Hans took off. The snow was deep, which is what we were there for. It was also a little heavy, but he still laid down some perfect rhythmic turns. The kind they photograph for postcards. I matched the track, although I had to give it all my concentration and Hans was just fucking with me. So he tried some straight running. Which was fine. Except that if he really wanted to dump me he would lead me into something hellacious and completely unexpected.
Just as I was thinking that, he pulled up.
“Ja, you pretty good skier,” he said when I caught up to him. “We can have some fun.”
“Great.”
He skied. I followed. I had to admit he knew his stuff. He found great snow and I felt perfectly safe. Twice he stopped and had us skirt a slope because he thought the snow was avalanche-prone. The third time we stopped he took a pair of binoculars out of his pack. He looked out across the mountains, searched, focused, found something, and then handed them to me.

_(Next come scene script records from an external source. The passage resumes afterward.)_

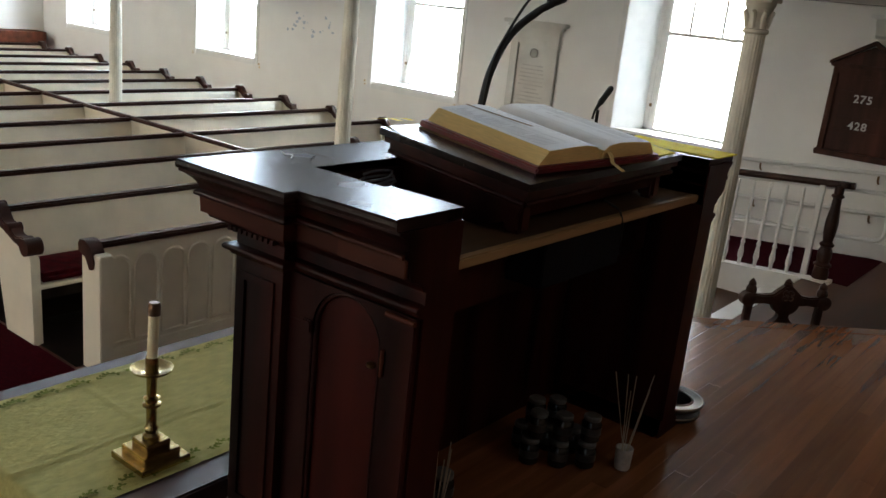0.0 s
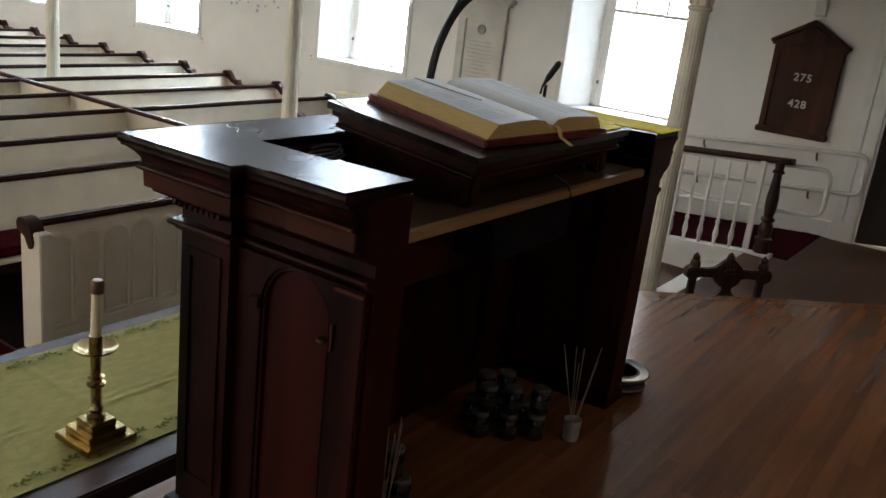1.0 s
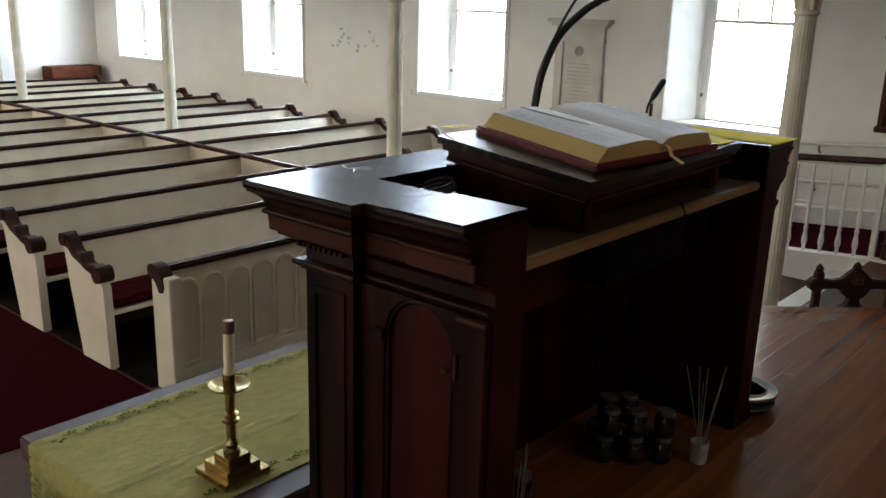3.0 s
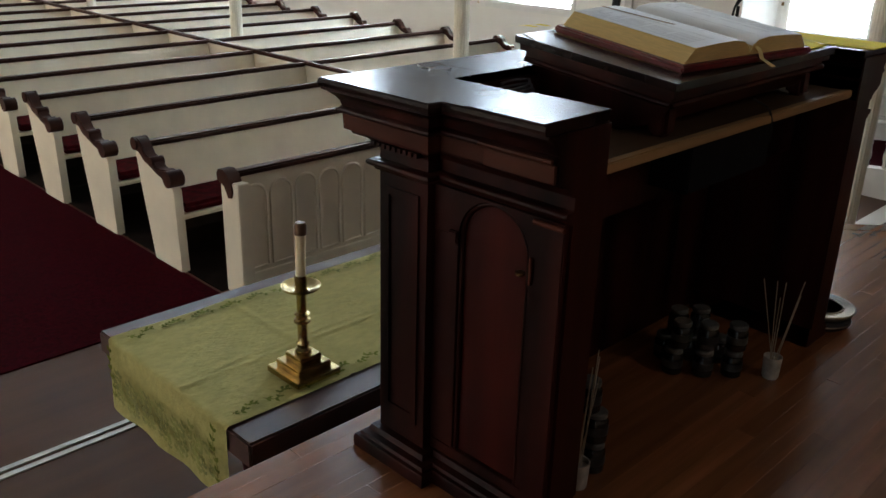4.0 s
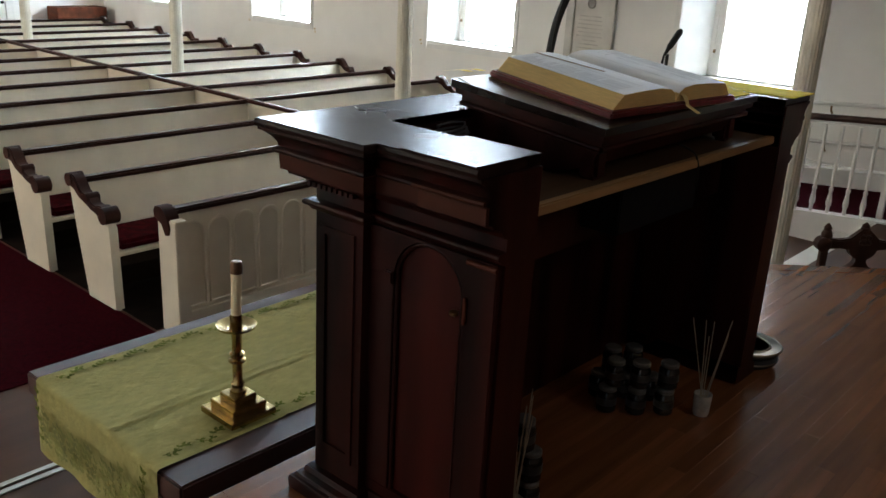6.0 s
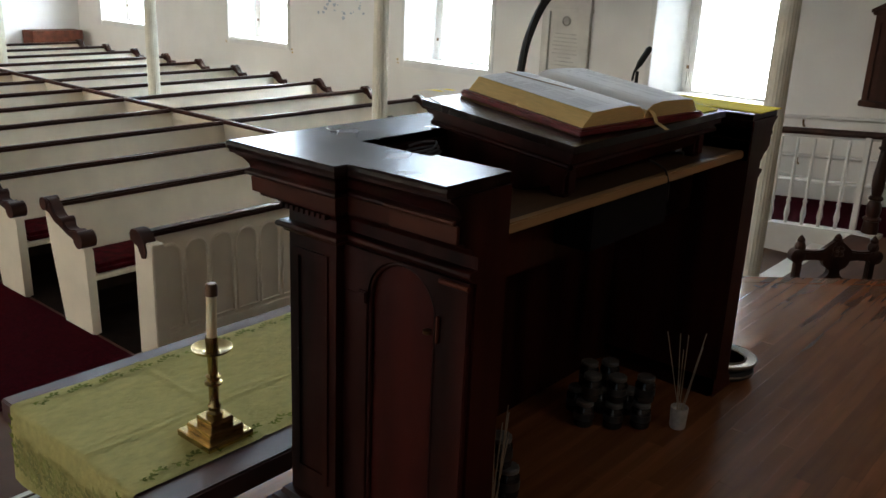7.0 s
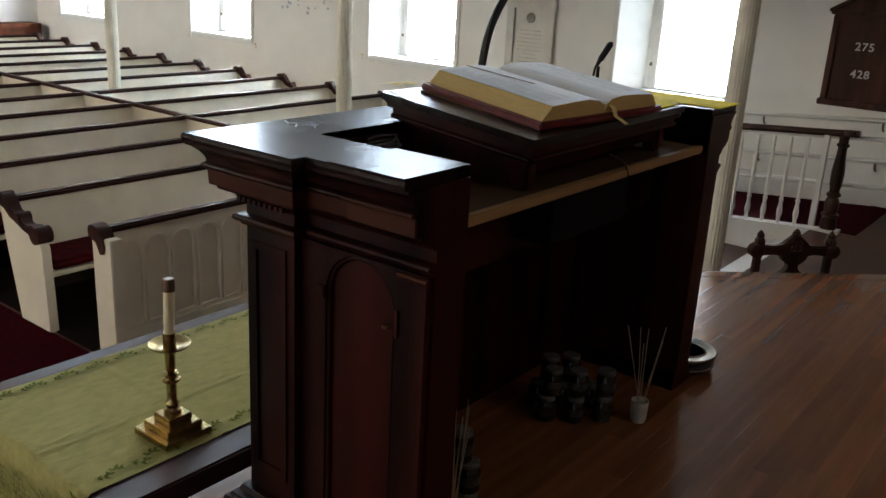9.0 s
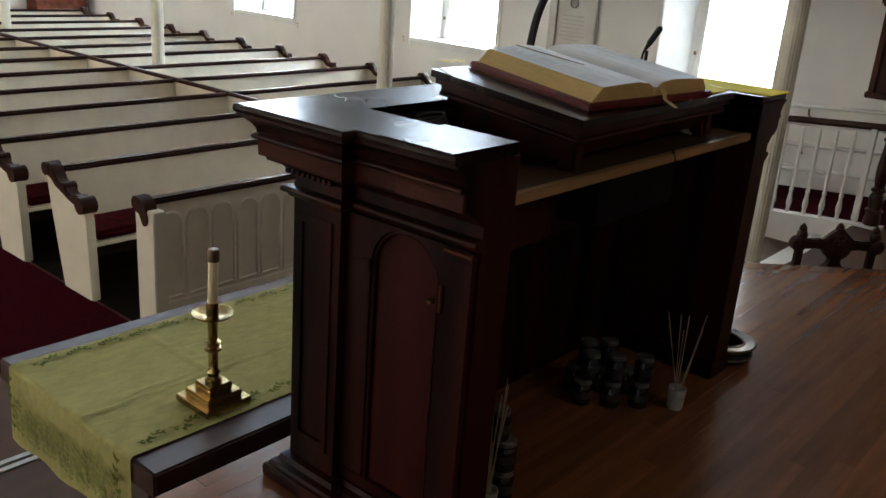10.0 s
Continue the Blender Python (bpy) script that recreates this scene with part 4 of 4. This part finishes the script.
# ---- ramp handrails with rounded return ends ----
def loop_rail(name, y, x_end, z_top, z_low, x_far, post_x, label):
    g = thing(name, label, "handrail", "ramp handrails", at=(x_end, y, z_top))
    sl = 0.3 / 3.6
    r = 0.085
    up = [(x_far, z_top - (x_end - x_far) * sl * 0.95), (x_end - 0.5, z_top - 0.03), (x_end - r, z_top)]
    arc1 = [(x_end - r + r * math.sin(a), z_top - r + r * math.cos(a)) for a in (0.4, 0.8, 1.2, 1.57)]
    arc2 = [(x_end - r + r * math.cos(a), z_low + r - r * math.sin(a)) for a in (0.0, 0.4, 0.8, 1.2, 1.57)]
    low = [(x_end - 0.5, z_low - 0.035), (x_far, z_low - (x_end - x_far) * sl * 0.95)]
    pts = [(u - x_end, 0, v - z_top) for u, v in up + arc1 + arc2 + low]
    part("rail", tubeb(pts, 0.020, 10), TRIM, g)
    for px in post_x:
        for zz in (z_top, z_low):
            z = zz - (x_end - px) * sl * 0.95
            part("bracket", tubeb(smooth_line([(px - x_end, 0, z - z_top - 0.02), (px - x_end, 0.01, z - z_top - 0.07), (px - x_end, 0.06, z - z_top - 0.10)], 4), 0.011, 8), OLDBRASS, g, "small dark bracket")
    return g


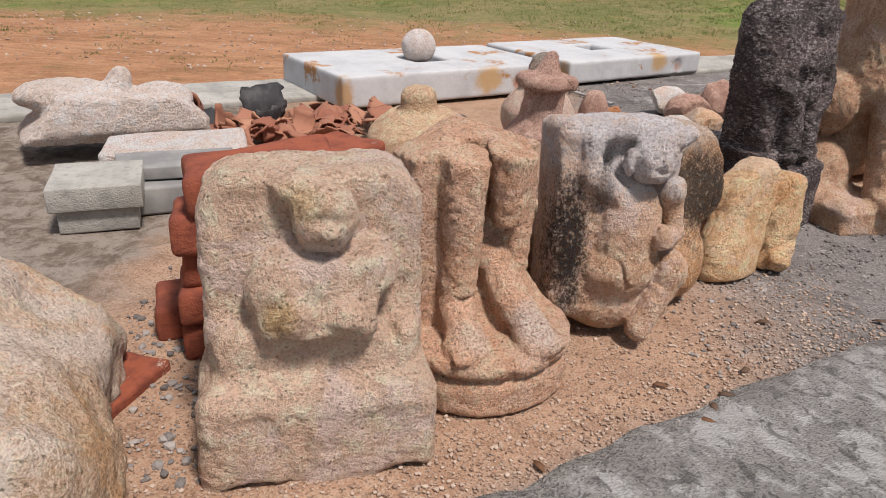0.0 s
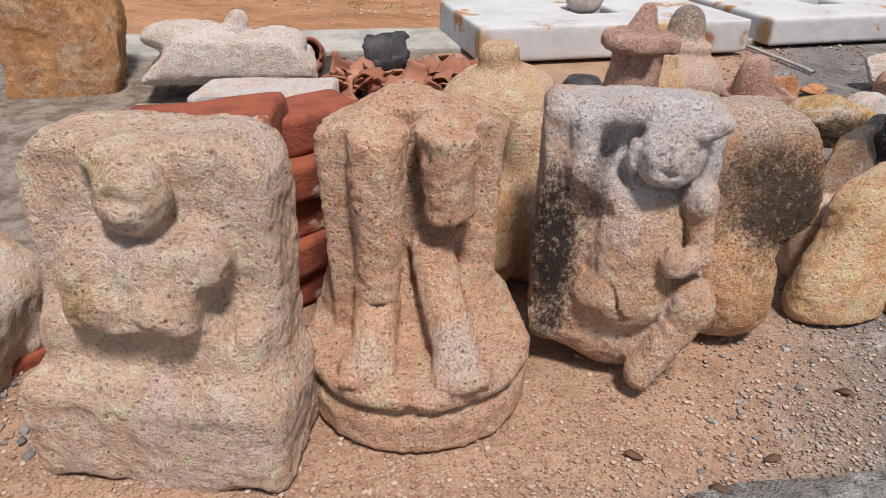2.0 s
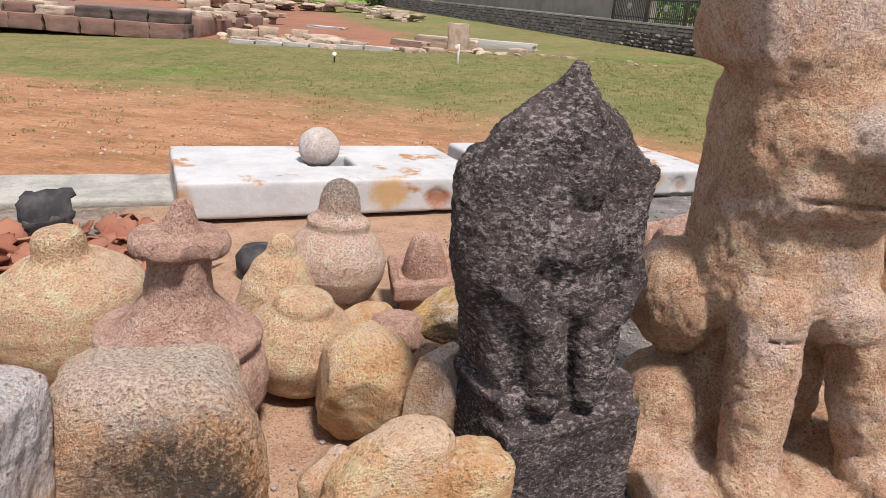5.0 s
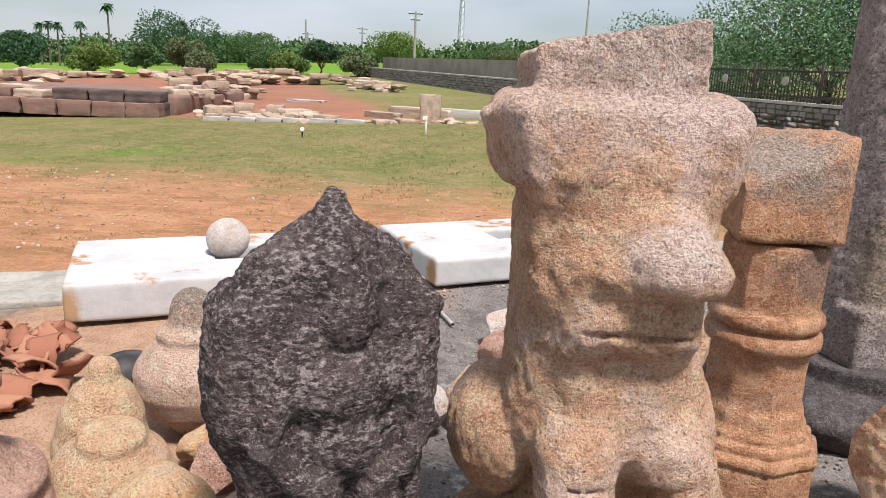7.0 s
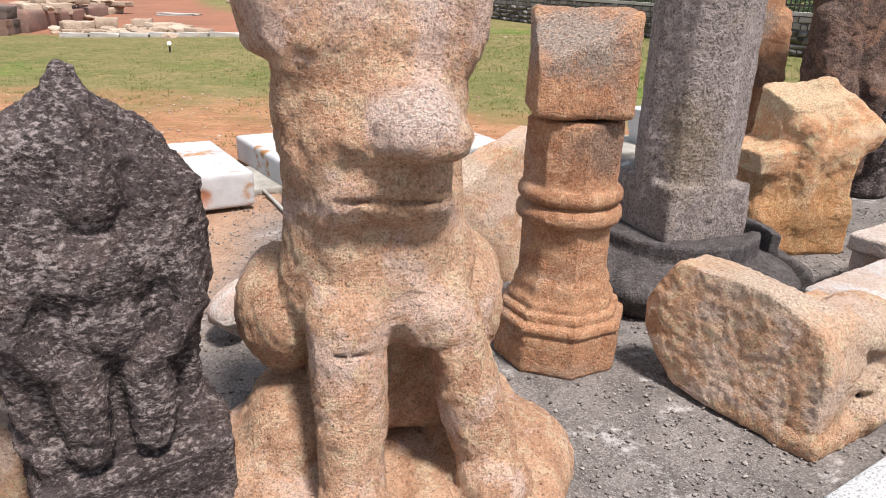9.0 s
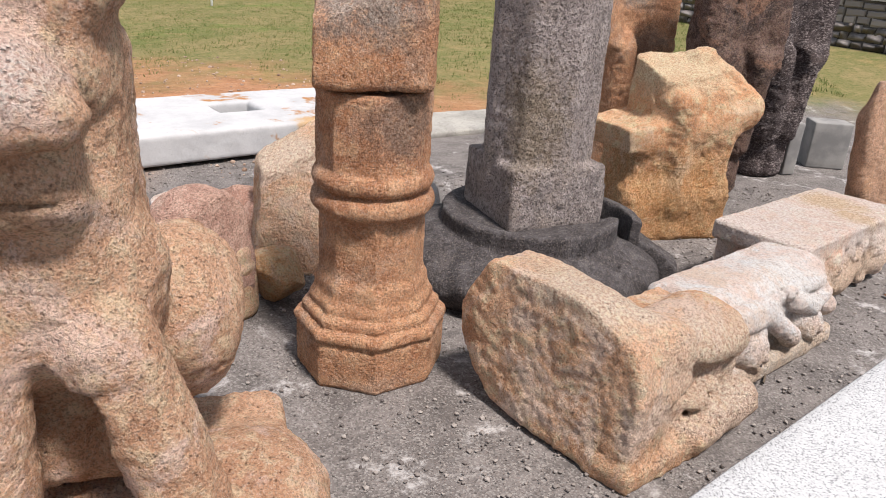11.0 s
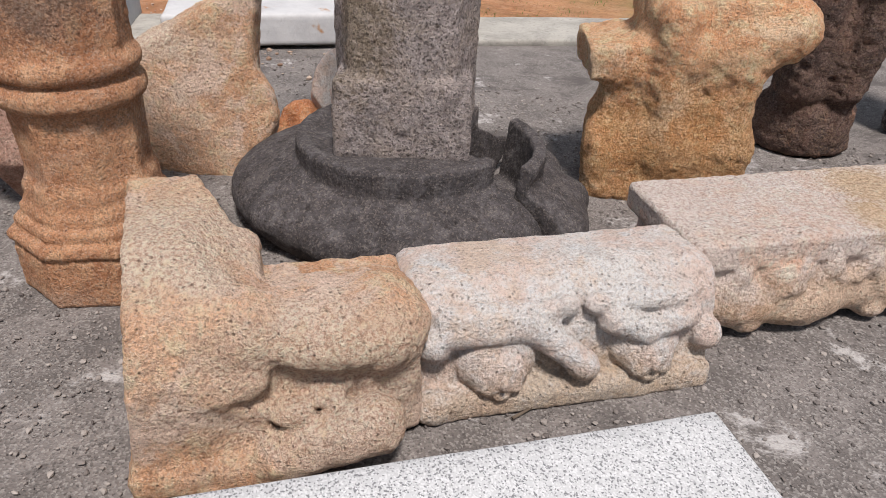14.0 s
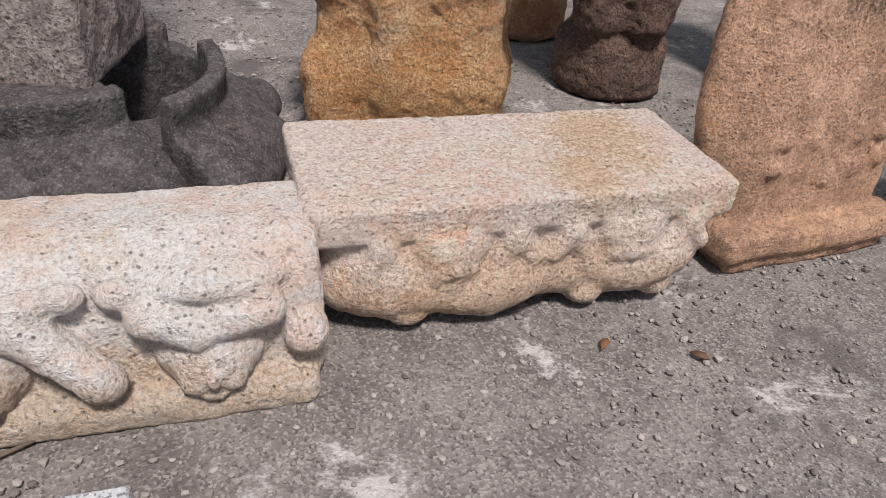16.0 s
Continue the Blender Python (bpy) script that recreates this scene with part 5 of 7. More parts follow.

“You see, up there,” he pointed toward St. Anton and I thought I recognized the Valuga way in the distance. “From there, that is where the avalanche came. You see, almost the whole mountainside, it came down for us.”
&nb
sp; What looked like a shadow might have been the area he meant. I certainly couldn’t tell and I don’t think he really could either. But it was clear that he liked talking about his avalanche run and he assumed that I wanted to hear about it and that I was after a vivid vicarious thrill from seeing the site of sudden death, even at this distance.
“See the point there? That’s where we were. There is a ridge you can’t see from here, behind the mountain. That was safety. Anyone who could ski to that ridge before the avalanche, they could live.”
He was proud. Like a matador. Why not? If Hemingway was right and courage is grace under pressure, then surely retaining your skill while a mountainside that wants to be a runaway freight train is rushing downhill at you certainly qualifies. If Hemingway was right, we also must assume that fishing and suicide are the zenith of human existence.
Hans turned and headed down a new slope. It was both south facing and open to the wind. The result was a crust on top of soft snow. Crust is the trickiest of all snow conditions. If it’s thick enough to support your weight then you ski it very gently, weighting your skis evenly, skidding your turns with as little force as possible and almost no up-down motion. Breakable crust, and it can switch from one to the other instantly, requires exactly the opposite approach. You must crash through and jump out of it. And you must have faith, a belief that your skis will perform as they should in spite of every effort of the conditions to trap them. They will perform. I’ve seen other people do it lots of times. I’ve even done it myself sometimes. This time my faith faltered, or I rushed a turn, or caught an edge, jumped too hard or not hard enough, or some damn thing, and went down.
Hans waited patiently for me. He was pleased. He’d found one of my limits.
I brushed the snow off of my face. I picked up my hat and tried to shake the snow off of the wool. I clomped back up the hill, found where I’d buried my ski, dug it out of the snow, cleared the binding, scraped the snow off of the bottom of my boot, and stepped back in. I took a moment to catch my breath, then skied down to Hans.